Data section
______________________________

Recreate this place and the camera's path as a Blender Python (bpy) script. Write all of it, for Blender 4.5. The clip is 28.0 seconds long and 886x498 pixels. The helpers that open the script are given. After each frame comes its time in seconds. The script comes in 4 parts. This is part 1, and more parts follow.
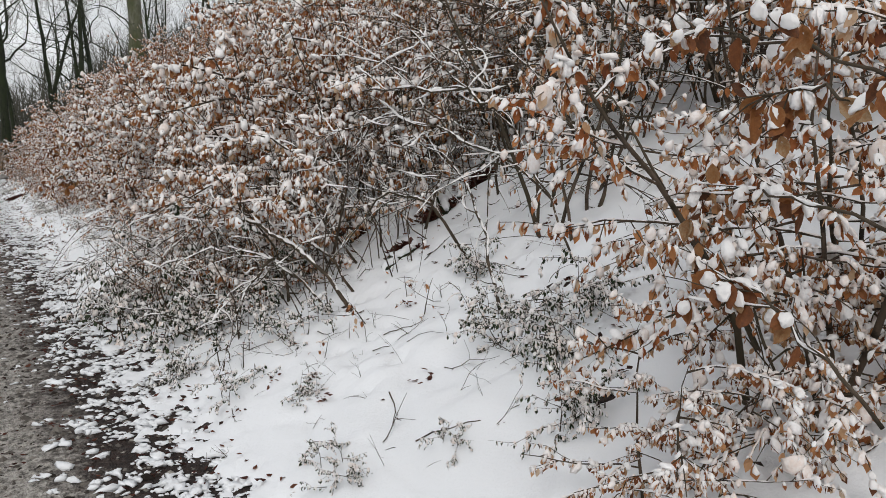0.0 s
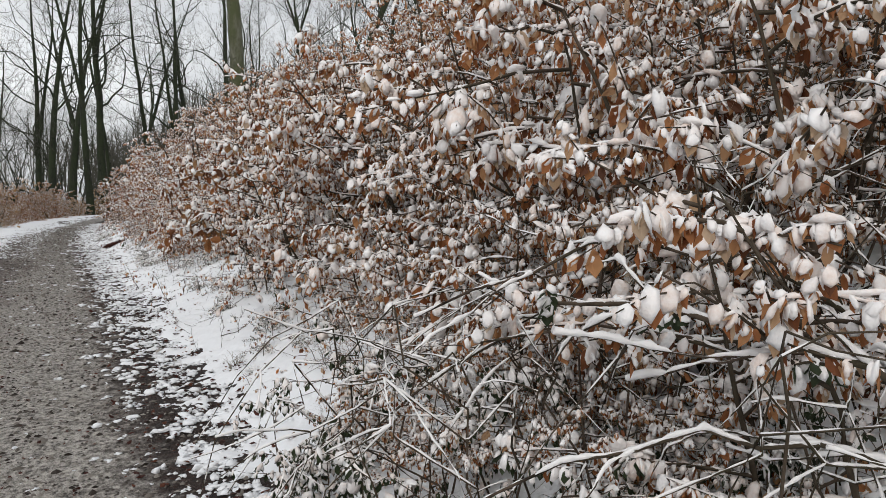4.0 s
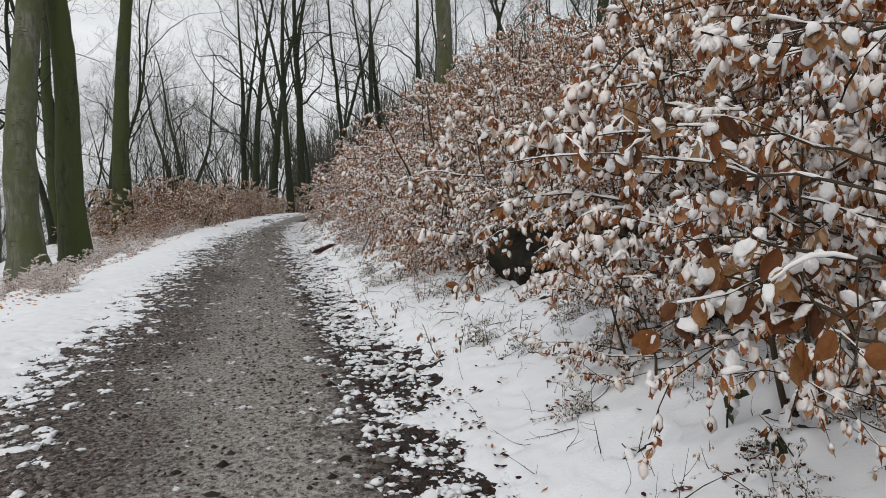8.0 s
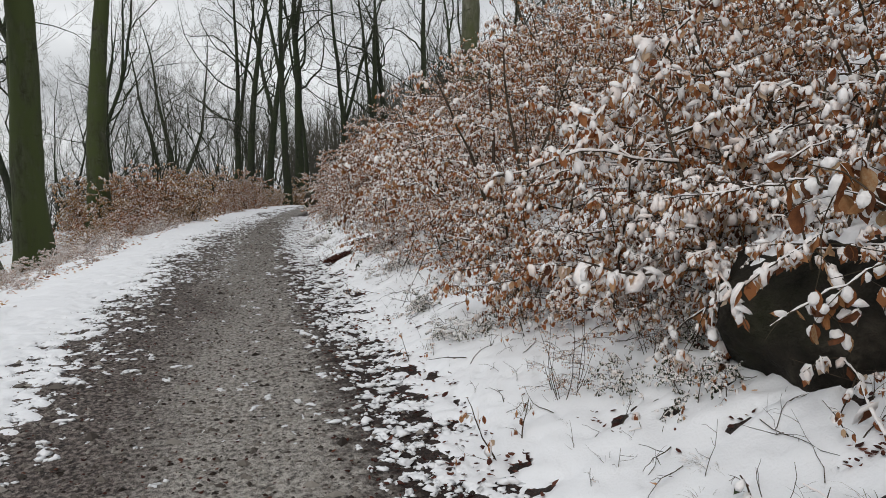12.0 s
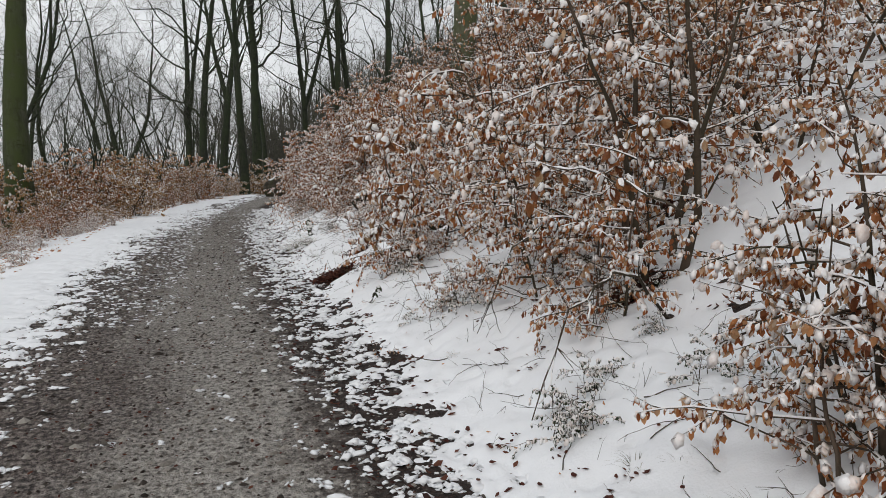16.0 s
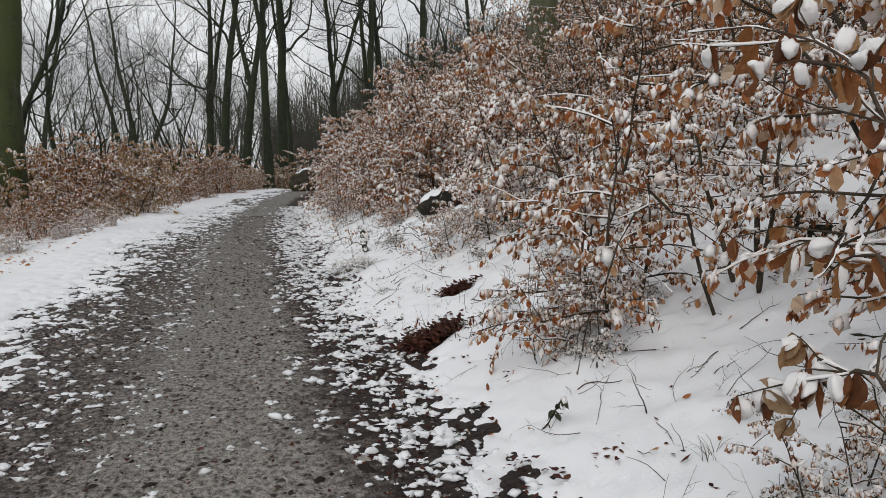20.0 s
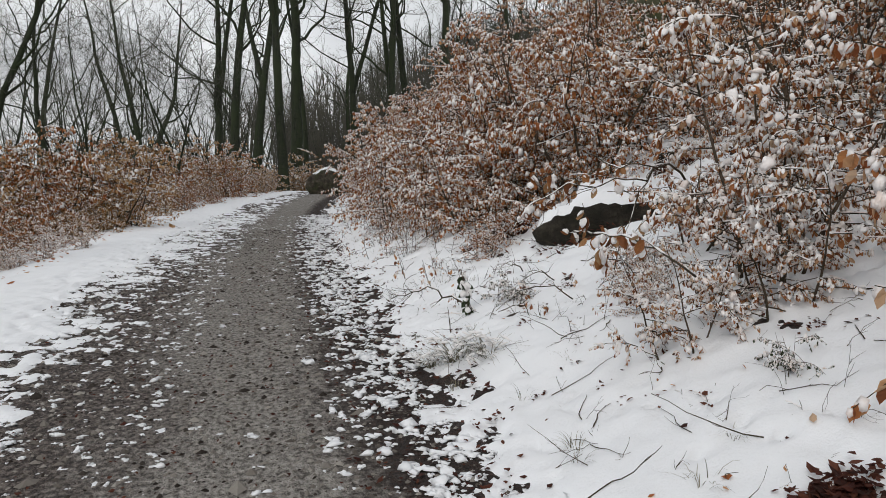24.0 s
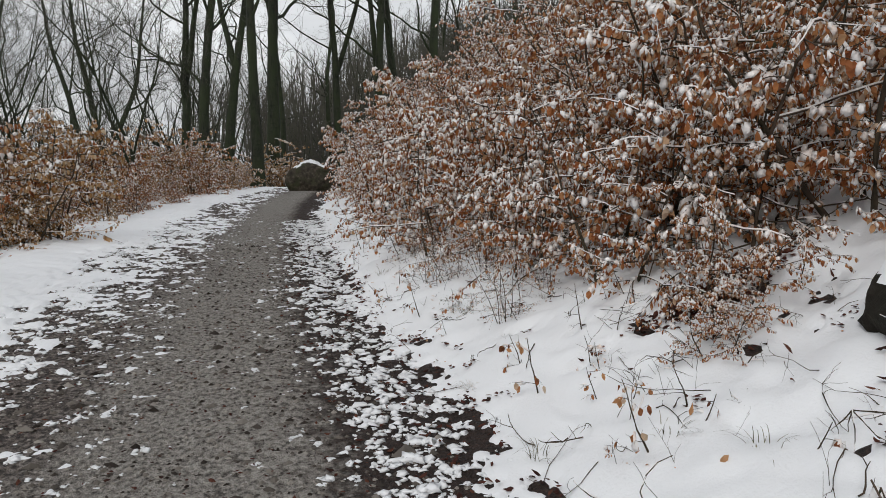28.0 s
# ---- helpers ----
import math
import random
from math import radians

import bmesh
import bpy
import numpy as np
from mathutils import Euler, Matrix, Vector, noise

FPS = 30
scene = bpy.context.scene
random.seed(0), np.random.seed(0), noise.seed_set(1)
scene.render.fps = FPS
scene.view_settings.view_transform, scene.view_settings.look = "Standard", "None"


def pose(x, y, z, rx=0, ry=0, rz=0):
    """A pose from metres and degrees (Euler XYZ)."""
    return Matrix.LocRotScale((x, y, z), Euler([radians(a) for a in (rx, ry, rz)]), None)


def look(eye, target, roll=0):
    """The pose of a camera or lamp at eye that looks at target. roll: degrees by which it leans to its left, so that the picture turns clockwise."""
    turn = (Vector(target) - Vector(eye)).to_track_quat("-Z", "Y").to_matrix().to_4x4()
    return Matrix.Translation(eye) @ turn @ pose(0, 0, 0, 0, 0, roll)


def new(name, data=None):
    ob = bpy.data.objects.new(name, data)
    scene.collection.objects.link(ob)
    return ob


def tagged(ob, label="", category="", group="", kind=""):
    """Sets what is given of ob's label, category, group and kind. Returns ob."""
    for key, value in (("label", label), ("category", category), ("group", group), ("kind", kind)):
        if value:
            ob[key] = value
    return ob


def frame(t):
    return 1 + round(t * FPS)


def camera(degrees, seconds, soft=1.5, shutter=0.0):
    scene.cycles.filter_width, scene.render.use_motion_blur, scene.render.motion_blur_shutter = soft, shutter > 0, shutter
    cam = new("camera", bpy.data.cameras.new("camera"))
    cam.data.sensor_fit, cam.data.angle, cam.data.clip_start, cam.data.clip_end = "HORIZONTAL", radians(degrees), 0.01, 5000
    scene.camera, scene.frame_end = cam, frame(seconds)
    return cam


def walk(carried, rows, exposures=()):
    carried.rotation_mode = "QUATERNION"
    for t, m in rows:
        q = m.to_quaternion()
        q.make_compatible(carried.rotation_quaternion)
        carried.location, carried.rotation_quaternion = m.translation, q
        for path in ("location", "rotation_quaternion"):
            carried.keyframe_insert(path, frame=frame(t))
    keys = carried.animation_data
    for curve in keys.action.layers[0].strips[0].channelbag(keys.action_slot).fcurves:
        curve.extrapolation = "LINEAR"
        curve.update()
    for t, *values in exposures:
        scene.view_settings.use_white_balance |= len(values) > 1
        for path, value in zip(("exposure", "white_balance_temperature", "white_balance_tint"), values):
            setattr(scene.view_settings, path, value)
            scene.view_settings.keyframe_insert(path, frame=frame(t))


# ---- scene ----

______________________________

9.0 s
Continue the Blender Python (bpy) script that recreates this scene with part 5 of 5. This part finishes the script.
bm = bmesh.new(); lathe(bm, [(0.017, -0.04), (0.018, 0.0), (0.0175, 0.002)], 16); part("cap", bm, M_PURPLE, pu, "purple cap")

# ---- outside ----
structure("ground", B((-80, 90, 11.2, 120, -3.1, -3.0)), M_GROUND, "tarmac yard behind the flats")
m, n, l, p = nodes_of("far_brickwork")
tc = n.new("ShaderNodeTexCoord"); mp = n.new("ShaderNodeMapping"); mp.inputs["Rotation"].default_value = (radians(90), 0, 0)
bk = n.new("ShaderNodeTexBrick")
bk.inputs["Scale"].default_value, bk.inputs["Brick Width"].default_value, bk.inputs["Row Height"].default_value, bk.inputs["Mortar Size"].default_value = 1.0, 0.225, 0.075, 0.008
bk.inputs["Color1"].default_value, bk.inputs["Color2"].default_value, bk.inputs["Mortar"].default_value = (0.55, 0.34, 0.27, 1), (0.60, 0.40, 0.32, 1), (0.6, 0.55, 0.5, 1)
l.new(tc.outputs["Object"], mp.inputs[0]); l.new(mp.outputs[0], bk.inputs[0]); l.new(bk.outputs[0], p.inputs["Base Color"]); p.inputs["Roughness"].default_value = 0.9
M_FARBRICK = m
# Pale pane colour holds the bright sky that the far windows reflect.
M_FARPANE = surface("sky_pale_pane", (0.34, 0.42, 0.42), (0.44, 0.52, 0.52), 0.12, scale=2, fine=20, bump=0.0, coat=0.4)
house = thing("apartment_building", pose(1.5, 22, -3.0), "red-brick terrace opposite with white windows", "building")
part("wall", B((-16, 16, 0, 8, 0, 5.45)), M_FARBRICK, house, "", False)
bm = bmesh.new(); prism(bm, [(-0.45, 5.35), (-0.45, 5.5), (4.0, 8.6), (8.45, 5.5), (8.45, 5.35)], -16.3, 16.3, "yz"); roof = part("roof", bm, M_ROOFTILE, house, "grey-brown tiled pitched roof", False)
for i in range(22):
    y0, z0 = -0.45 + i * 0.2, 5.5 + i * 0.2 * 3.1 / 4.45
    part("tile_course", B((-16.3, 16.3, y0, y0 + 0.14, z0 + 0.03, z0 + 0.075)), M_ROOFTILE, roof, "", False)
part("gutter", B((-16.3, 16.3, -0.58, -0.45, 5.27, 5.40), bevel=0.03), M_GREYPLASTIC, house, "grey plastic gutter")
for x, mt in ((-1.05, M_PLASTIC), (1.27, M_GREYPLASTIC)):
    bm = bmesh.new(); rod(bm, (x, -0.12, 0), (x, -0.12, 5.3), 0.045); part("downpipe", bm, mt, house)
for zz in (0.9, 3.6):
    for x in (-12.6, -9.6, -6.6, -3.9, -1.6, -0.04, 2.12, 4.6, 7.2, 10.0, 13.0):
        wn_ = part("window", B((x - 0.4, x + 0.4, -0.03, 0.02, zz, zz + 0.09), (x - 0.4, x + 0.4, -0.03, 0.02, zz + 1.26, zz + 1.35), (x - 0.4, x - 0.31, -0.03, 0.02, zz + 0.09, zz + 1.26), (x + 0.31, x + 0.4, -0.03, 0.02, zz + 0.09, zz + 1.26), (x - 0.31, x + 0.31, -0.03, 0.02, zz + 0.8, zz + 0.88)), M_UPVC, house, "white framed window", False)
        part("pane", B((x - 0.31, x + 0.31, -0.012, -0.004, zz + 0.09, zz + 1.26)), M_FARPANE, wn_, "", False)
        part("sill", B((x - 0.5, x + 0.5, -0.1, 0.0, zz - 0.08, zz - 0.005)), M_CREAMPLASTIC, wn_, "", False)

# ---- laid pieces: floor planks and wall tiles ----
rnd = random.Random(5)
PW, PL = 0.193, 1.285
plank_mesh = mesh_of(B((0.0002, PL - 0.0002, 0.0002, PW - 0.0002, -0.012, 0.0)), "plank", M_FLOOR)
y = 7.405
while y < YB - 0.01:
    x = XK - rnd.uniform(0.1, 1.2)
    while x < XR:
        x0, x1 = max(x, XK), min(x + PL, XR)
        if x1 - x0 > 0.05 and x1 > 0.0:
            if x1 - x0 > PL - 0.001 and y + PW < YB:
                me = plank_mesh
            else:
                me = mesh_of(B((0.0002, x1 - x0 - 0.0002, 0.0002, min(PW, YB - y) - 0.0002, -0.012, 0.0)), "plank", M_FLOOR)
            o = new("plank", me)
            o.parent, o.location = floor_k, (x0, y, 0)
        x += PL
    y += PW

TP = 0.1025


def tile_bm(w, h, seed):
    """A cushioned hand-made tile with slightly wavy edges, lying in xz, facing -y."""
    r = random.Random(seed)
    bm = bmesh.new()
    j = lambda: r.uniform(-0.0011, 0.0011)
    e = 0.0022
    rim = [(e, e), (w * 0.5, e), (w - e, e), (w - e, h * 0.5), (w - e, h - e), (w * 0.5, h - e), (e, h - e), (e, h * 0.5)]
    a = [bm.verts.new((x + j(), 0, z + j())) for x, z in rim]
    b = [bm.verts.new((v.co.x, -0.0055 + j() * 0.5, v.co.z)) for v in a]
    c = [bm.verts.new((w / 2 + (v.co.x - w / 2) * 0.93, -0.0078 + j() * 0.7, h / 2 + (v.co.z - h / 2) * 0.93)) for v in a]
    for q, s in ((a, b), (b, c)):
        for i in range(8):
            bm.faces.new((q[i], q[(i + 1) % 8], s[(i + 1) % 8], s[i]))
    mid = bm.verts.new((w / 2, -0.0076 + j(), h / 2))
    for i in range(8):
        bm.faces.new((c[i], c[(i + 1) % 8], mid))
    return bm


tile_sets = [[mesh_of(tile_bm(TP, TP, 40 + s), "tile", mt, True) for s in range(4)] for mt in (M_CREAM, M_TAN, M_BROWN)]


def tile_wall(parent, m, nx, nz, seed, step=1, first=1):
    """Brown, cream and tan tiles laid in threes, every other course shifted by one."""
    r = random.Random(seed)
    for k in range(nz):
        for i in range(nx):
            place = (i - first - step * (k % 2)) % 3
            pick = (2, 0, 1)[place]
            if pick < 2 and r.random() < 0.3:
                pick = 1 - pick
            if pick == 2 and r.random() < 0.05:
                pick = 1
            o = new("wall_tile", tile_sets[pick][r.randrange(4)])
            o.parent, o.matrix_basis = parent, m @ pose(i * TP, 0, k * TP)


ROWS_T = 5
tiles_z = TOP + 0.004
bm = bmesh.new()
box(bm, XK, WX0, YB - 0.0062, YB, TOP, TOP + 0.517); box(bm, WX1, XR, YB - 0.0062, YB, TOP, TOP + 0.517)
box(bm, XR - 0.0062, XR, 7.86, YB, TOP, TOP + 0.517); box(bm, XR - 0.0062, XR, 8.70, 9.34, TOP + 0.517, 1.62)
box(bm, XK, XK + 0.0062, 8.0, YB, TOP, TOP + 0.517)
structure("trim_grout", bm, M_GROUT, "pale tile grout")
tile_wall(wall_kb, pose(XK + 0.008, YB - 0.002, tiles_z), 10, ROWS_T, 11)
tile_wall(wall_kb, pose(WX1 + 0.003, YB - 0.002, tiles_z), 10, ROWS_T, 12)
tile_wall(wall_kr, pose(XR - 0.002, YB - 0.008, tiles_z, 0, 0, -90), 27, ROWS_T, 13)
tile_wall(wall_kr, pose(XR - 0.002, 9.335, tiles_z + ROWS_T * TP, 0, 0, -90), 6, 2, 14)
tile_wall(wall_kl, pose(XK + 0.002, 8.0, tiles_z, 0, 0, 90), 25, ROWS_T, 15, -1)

______________________________

Exercise instructions
Extract exactly and only the lines above from the line containing "scene = bpy.context.scene" through the line containing "turn = (Vector(target)", both end lines included.

Answer to this task
scene = bpy.context.scene
random.seed(0), np.random.seed(0), noise.seed_set(1)
scene.render.fps = FPS
scene.view_settings.view_transform, scene.view_settings.look = "Standard", "None"


def pose(x, y, z, rx=0, ry=0, rz=0):
    """A pose from metres and degrees (Euler XYZ)."""
    return Matrix.LocRotScale((x, y, z), Euler([radians(a) for a in (rx, ry, rz)]), None)


def look(eye, target, roll=0):
    """The pose of a camera or lamp at eye that looks at target. roll: degrees by which it leans to its left, so that the picture turns clockwise."""
    turn = (Vector(target) - Vector(eye)).to_track_quat("-Z", "Y").to_matrix().to_4x4()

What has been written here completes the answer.